My understanding of how ETFs work is different from yours (and I entirely allow the possibility that I’m wrong). My understanding is that the ETF never buys or sells shares of the underlying stocks; the sponsor simply stands ready to swap n_0 (newly created or destroyed) shares of the ETF for n_i shares of each underlying stock. If the ETF price ever gets out of line, some big financial entity that can operate on the scale of n_0 (a big number by the standards of retail shareholders) shares of the ETF will buy up the ETF or the constituents and perform the exchange; the scheme you outline would not make it “more expensive for the ETF to buy the stocks”, since the ETF never buys the stocks, but would keep the constituent shares better in line with the new price of the ETF, reducing the likelihood that a straight arbitrage would take place. This is just like stabilizing speculation under the gold standard that reduced the amount of gold that had to be shipped across the Atlantic, and this kind of behavior serves to mitigate the inefficiency caused by transaction costs.

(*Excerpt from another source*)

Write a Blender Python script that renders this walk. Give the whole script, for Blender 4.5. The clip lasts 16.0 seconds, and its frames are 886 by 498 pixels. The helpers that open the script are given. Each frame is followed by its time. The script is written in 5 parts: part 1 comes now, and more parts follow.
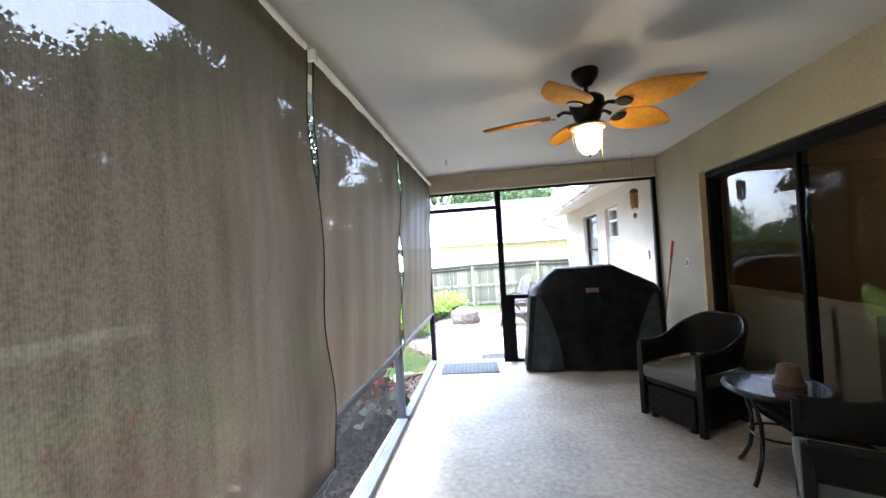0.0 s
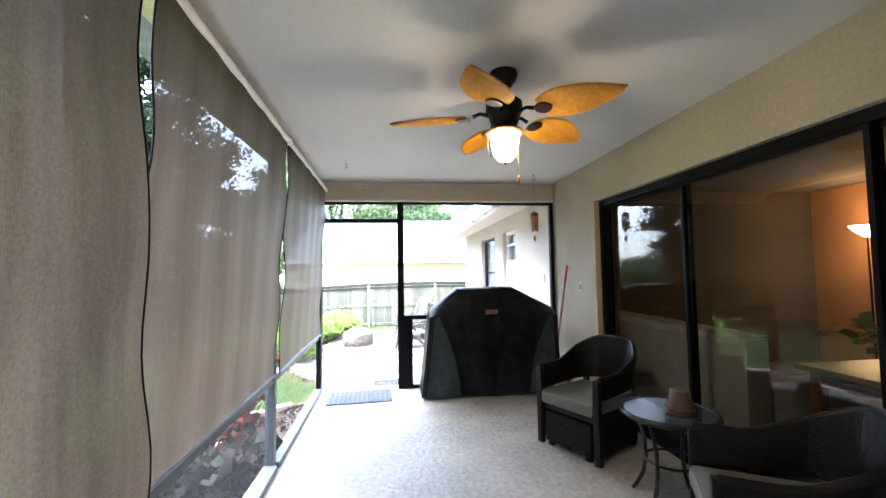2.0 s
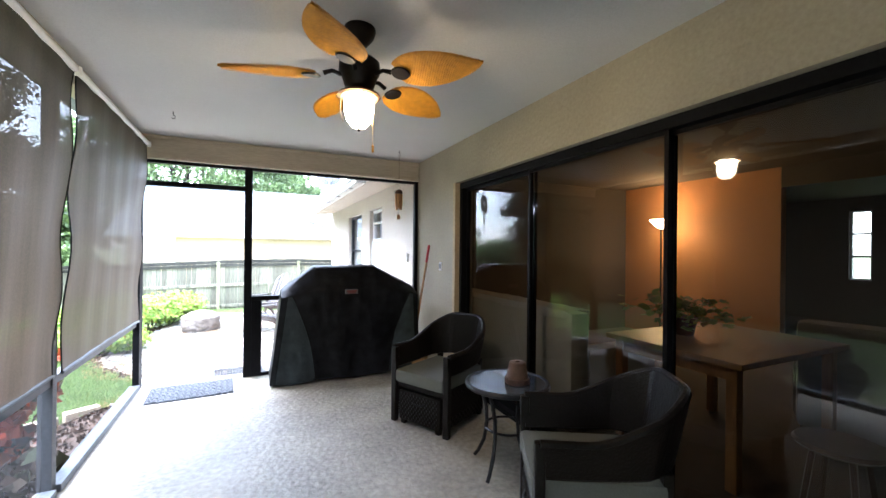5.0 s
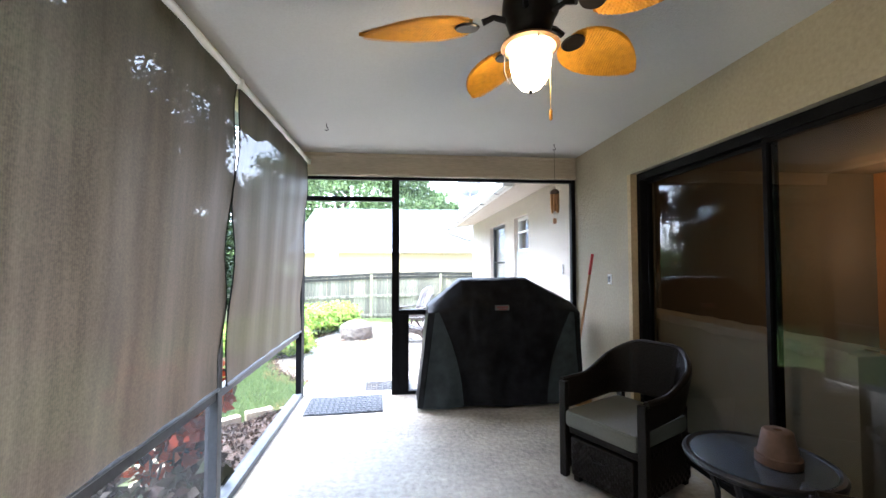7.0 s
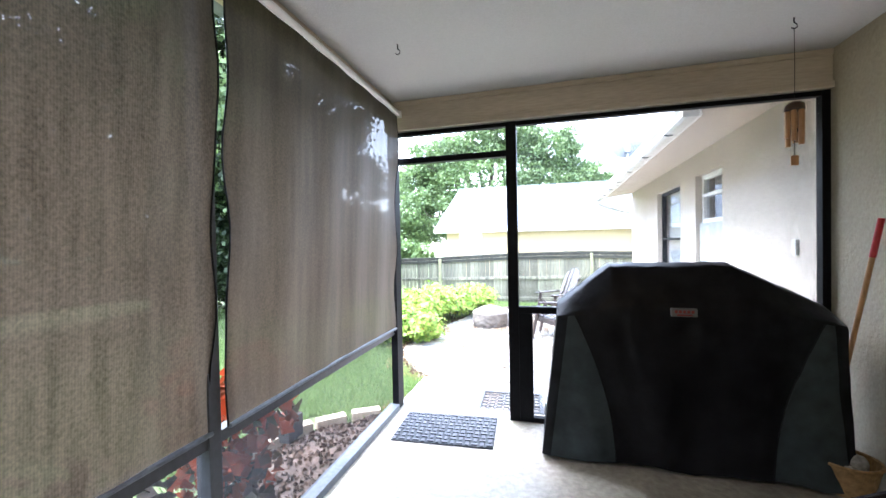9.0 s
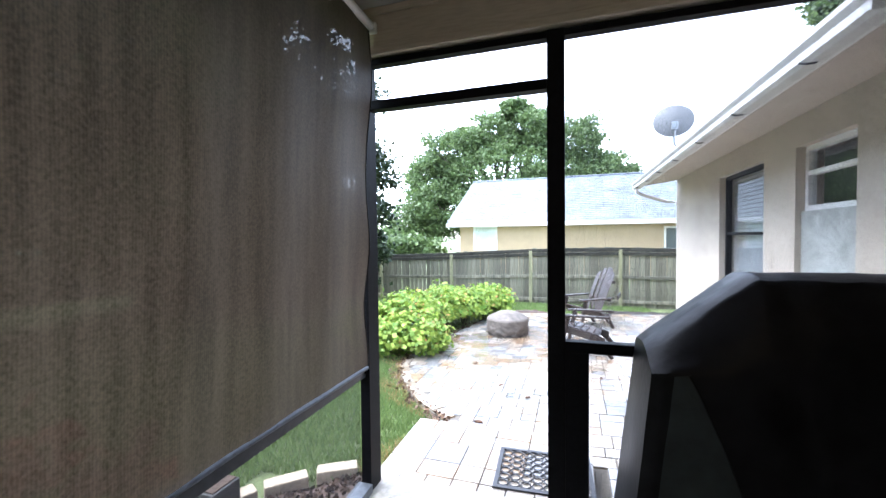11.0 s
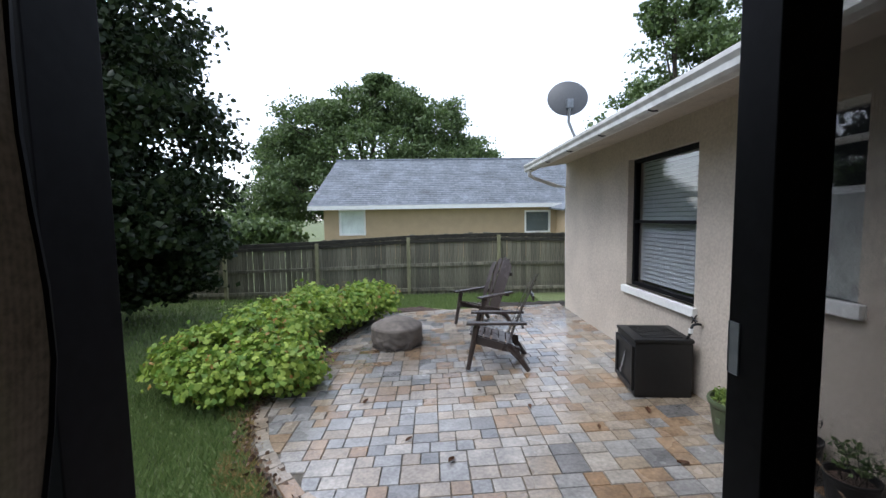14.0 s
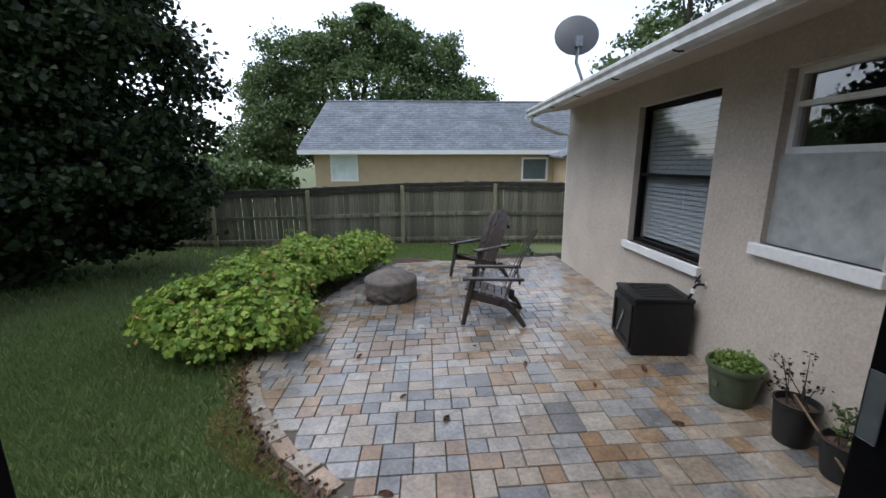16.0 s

Posted by dWj | Report as abusive

Felix – you seem massively confused here. dWj’s comment about touched on it, but your statement: “Your activity will eat into the returns of the ETF, since you’re making it more expensive for the ETF to buy the stocks, and getting it a worse price when it sells” is not correct.

If you buy an ETF, the ETF does not go out and buy any stocks at all. If you pay more than the “NAV” for an ETF, then an arbitrageur might short it to you while buying the underlying basket of stocks that compose the ETF at the same time. He’ll then take his basket of stocks and deliver them to the ETF trust, “creating” shares of the ETF to cover his short. Note that this is a GOOD thing, not a bad thing, as it enables you to buy the ETF cheaper than you otherwise would have had the arbitrageur not existed. email me if you want a deeper explanation of this process.

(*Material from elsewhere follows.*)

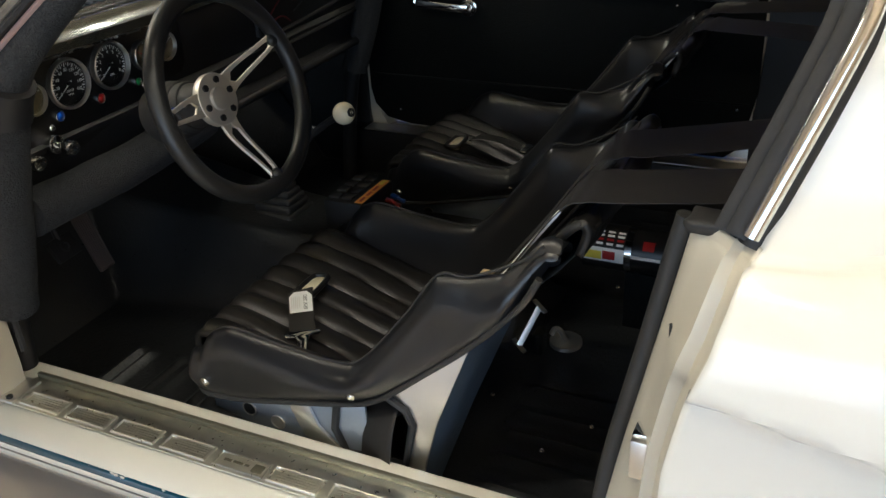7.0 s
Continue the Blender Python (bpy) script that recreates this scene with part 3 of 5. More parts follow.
# crack and rust in the post's paint
part("crack_or_fold_line", tube([(-0.775, -0.472, 0.772), (-0.757, -0.492, 0.777), (-0.744, -0.518, 0.774), (-0.7365, -0.546, 0.772)], 0.0012, seg=6), RUST_AND_FOLD, car)
# vertical fold of the post, its crease shade drawn as a brown line
part("crack_or_fold_line", tube([(-0.7465, -0.513, 0.40), (-0.7465, -0.513, 0.55), (-0.7465, -0.513, 0.70)], 0.001, seg=6), RUST_AND_FOLD, car)
for x, y, z, r in ((-0.777, -0.471, 0.520, 0.006), (-0.772, -0.4755, 0.505, 0.004), (-0.770, -0.477, 0.545, 0.003), (-0.765, -0.483, 0.43, 0.003)):
    part("rust_spot", ball((x, y, z), r, 0.6, 0.5, 1.2, 8), RUST_AND_FOLD, car)
# ragged trim edge behind the post
part("wiring_seal", tube([(-0.672, -0.575, 0.40), (-0.668, -0.57, 0.55), (-0.672, -0.572, 0.7), (-0.667, -0.568, 0.83)], 0.007, seg=8), RUBBER, car)


def lock_post():
    rows = []
    for j in range(0, 60):
        v = j / 59 * 8.0
        y = front_edge_y(v)
        hw, z = q_point(-1.735, v)
        if z < 0.33:
            continue
        hw -= scoop_in(-1.74, z)
        o = Vector((XC - hw + 0.004, y - 0.004, z))
        k = sstep(0.32, 0.5, z)
        inner = Vector((lerp(-0.70, -0.688, k), -1.652 - 0.078 * min(1.0, max(0.0, (z - 0.44) / 0.40)), z + 0.004 * sstep(0.7, 0.85, z)))
        d = inner - o
        n = Vector((-d.y, d.x, 0)).normalized()
        bead = 0.004 * math.exp(-((z - 0.72) / 0.08) ** 2)
        rows.append([o, o + d * 0.10 - n * 0.006, o + d * 0.30 - n * 0.008, o + d * 0.36 + n * (0.004 + bead * 0.5), o + d * 0.55 + n * bead, o + d * 0.78, o + d * 0.90 + n * 0.002, inner, inner + Vector((0.01, -0.03, 0)), inner + Vector((0.02, -0.09, 0))])
    return grid(rows)


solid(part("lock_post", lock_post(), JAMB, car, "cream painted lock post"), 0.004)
striker = part("striker", box((-0.740, -1.712, 0.585), (-0.714, -1.690, 0.603), 0.003), CHROME, car, "steel door striker")
part("latch_tooth", box((-0.750, -1.712, 0.545), (-0.736, -1.690, 0.60), 0.003), BRUSHED, striker)
part("tear", tube([(-0.722, -1.722, 0.70), (-0.721, -1.720, 0.725), (-0.719, -1.719, 0.745)], 0.0016, seg=6), RUBBER, car)
part("post_seal", tube([(-0.702, -1.644, 0.337), (-0.694, -1.640, 0.37), (-0.686, -1.652, 0.5), (-0.683, -1.686, 0.68), (-0.682, -1.708, 0.8), (-0.681, -1.719, 0.857)], 0.0105, seg=10), RUBBER, car, "worn dark door seal")
seal_cap = box((-0.708, -1.780, 0.848), (-0.672, -1.722, 0.866), 0.006, seg=4)
for v in seal_cap.verts:
    v.co += Vector((0.4, 0.6, 0.5)) * noise.noise(v.co * 60) * 0.011
part("seal_corner", seal_cap, SEAL, car, "bunched rubber seal corner")

# sill plate: pressed aluminium tread with recesses and a maker's plate
plate = part("sill_plate", box((-0.7425, -1.66, 0.333), (-0.662, -0.575, 0.3365), 0.0015), SILLM, car, "scuffed aluminium sill plate")
part("front_bracket", box((-0.745, -0.60, 0.3335), (-0.675, -0.558, 0.341), 0.004), ALLOY, plate, "corroded bracket")
part("front_screw", cyl((-0.735, -0.585, 0.340), (-0.735, -0.585, 0.345), 0.006, seg=10), RUBBER, plate)
part("inner_flange", box((-0.668, -1.66, 0.334), (-0.659, -0.58, 0.347), 0.002), BLADE, plate)


def tread(y0, y1):
    bm = tube([(-0.735, y0, 0.3375), (-0.735, y1, 0.3375), (-0.705, y1, 0.3375), (-0.705, y0, 0.3375)], 0.0032, seg=8, n=1, closed=True)
    for k in range(5):
        x = -0.730 + 0.005 * k
        tube([(x, y0 - 0.008, 0.3368), (x, y1 + 0.008, 0.3368)], 0.0013, seg=6, n=1, bm=bm)
    return bm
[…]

Posted by KidDynamite | Report as abusive

felix – for a deeper thought experiment, just consider this claim: ETFs composed of less liquid stocks should themselves be less liquid (the LIT etf you mention, for example, is relatively illiquid!). This is because arbs can’t source liquidity as easily in the underlying stocks, and thus can’t offer liquidity as easily in the ETF.

Posted by KidDynamite | Report as abusive

ETFs are 90% of the S&P 500′s volume these days

Posted by STORYBURNthere | Report as abusive

High speed electronic trading and dark liquidity pools will have three blindingly obvious consequences:
1. The small investor not hooked up to the hardware will be at a bigger and bigger disadvantage.
2. The manipulative directionalising of a sector will become ten times easier, and impossible to trace.
3. The stock markets will become further and further removed from the right situation – where bad stocks are seen to fail – to the wrong situation – where a certain amount of excrement can be mixed with the putty.

I’ve done a lot of preparatory investigation of this practice in the UK, and some on the US West Coast. It is obviously already being massively abused, and awaits only a whistleblower to grab the media’s attention.

As a trend, however, the electrification of the stock trading system is just another dimension of a global trend right now: for ordinary investors, bank customers, web users etc to become third-class customers increasingly remote from the actions of a greedy elite.